L’équité naturelle du Roi et son ferme bon sens hâtèrent le dénouement. Dès qu’il reconnut le danger de prolonger l’agitation et de perpétuer le scandale, il intima l’ordre à Louvois d’activer la marche des choses et de faire aboutir cet interminable débat. Le 1er mai, une note officieuse remise à La Reynie appelait son attention sur « la nécessité de faire travailler au procès du nommé Lesage[3]. » A quatre jours de là, nouvelle sommation à Boucherat : « Sa Majesté, lui dit Louvois, m’a fait l’honneur de me commander de vous faire savoir que son intention est que la Chambre juge M. De Luxembourg aussitôt après le jugement de Bonnard et de Botot… Sa Majesté désire qu’après l’affaire de M. De Luxembourg finie, la Chambre diffère de s’assembler jusqu’à ce que Sa Majesté vous donne les autres ordres qu’elle jugera à propos. » L’effet fut immédiat, comme le constate deux jours après l’une des gazettes du temps : « On travaille à force à l’affaire de M. De Luxembourg, et les juges après cela prendront six mois de vacances. »., Effectivement, dès le 5 mai, les commissaires de l’Arsenal, se transportant à la Bastille, reprenaient la série des interrogatoires. Dans cette séance, et pour la première fois, il fut enfin question du pouvoir remis à Bonnard, seule base matérielle du procès[4]. On sortit la pièce du dossier ; puis, au bout de la table, « à quatre pas » de l’accusé, le greffier la prit à la main, la tourna vers le maréchal. Les commissaires lui demandèrent s’il la reconnaissait.
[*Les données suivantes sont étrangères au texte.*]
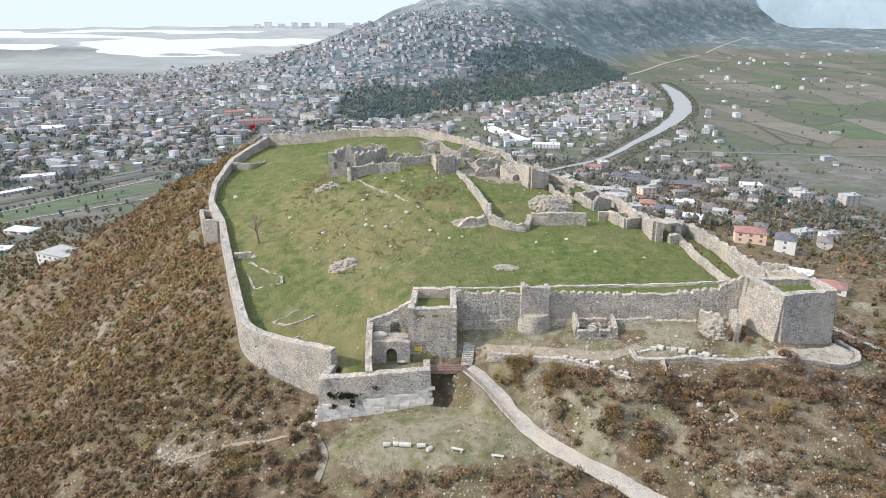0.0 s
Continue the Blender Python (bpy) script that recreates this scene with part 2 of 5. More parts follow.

Luxembourg, malgré la distance, put distinguer

  1. 2 juin 1680. Édition Monmerqué.
  2. Elle fut condamnée, le 7 avril, au bannissement hors de Paris, et à 1 500 livres d’amende.
  3. Archives de la Bastille.
  4. Je suis, pour cette scène, le récit fait par Luxembourg, avec les détails qu’y ajoute la note de Mme de Ville-Evrard.